Tuesday, May 10, 2005

The Great 1968 Computer Demo

Yes, 1968.

1968 computer demo
I've been reading John Markoff's new book, What the Dormouse Said: How the 60s Counterculture Shaped the Personal Computer Industry. He describes how Doug Engelbart, at a computer conference in 1968, gave the first public demonstration of the mouse. Interactive text editing. Copy-and-paste. Hyperlinks. Graphical hyperlinks. Multiple windows. E-mail. Video conferencing. And many other features of personal computing which we today take for granted.

But features, all of them, which must have struck his audience in 1968 as if a UFO had just come down and landed right in front of them.

1968 computer demo
I mean, those were the days of freakin' punch cards and key punch machines— which I damn well remember still using when I first entered the world of computers in 1979!

Anyhow. I looked around, and found that Engelbart's 1968 "mother of all demos" is available online. It's in streaming Real video, divided up into 35 chunks. (Boy, am I glad I recently got DSL!) And it's utterly fascinating.

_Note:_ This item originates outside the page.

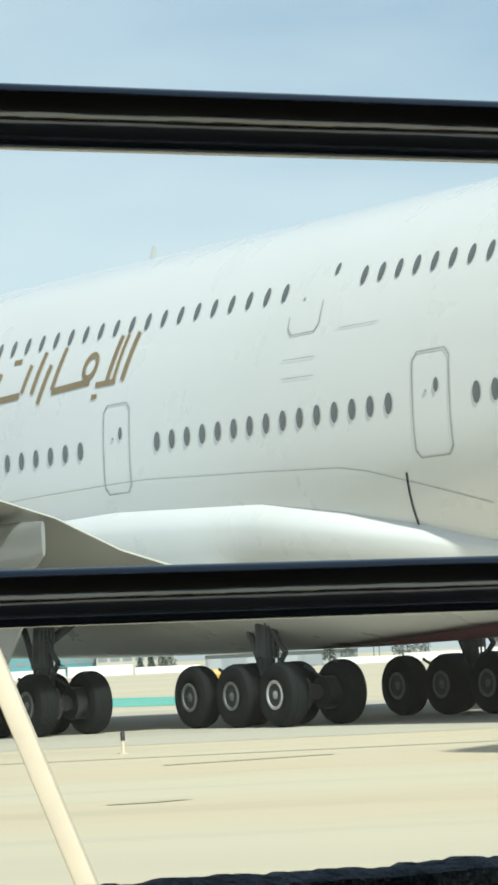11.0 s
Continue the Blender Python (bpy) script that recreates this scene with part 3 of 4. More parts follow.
        q = [(st0 + 0.45 * L, z0 + 1.82 * scale), (st0 + 0.455 * L, z0 + 2.04 * scale), (st0 + 0.48 * L, z0 + 2.18 * scale), (st0 + 0.53 * L, z0 + 2.18 * scale), (st0 + 0.61 * L, z0 + 2.27 * scale), (st0 + 0.61 * L, z0 + 2.1 * scale), (st0 + 0.65 * L, z0 + 1.82 * scale)]
        x = side * port + sgn * 0.40
        loft(bm, [[(x, 40 - a, b) for a, b in q], [(x + sgn * 0.05, 40 - a, b) for a, b in q]])
        part("dark_panel", bm, PANELG, py, "dark grey pylon panel")
    # seams on the pylon's sides
    for sgn in (-1, 1):
        for f in (0.36, 0.70):
            a_st = st0 + 0.9 * L
            b_st = le + 4.0
            s_ = a_st + (b_st - a_st) * f
            w = 0.48 - 0.06 * f + 0.004
            zl = (z1 + 1.45 * scale) * (1 - f) + (wing_under(port, b_st) - 0.75) * f
            bm = bmesh.new()
            tube(bm, (side * port + sgn * w, 40 - s_, zl + 0.03), (side * port + sgn * w, 40 - s_ - 0.1, wing_under(port, s_)), 0.008, n=6)
            part("panel_line", bm, SEAM, py)
        bm = bmesh.new()
        f0, f1 = 0.05, 0.9
        q = []
        for f in (f0, f1):
            zl = (z1 + 1.45 * scale) * (1 - f) + (wing_under(port, le + 4.0) - 0.75) * f
            q.append((side * port + sgn * (0.484 - 0.06 * f), 40 - (st0 + 0.9 * L) * (1 - f) - (le + 4.0) * f, zl + 0.35))
        tube(bm, q[0], q[1], 0.007, n=6)
        part("panel_line", bm, SEAM, py)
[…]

You can watch the pieces that interest you. Or this link will enable your Real Player automatically to load the pieces in sequence, one after another. The demo has something of the atmosphere of an old science-fiction movie. (Dean Esmay, whose interest I've piqued, compares it to a "Kubrick film.") Only it ain't science fiction. It actually happened, back in December 1968.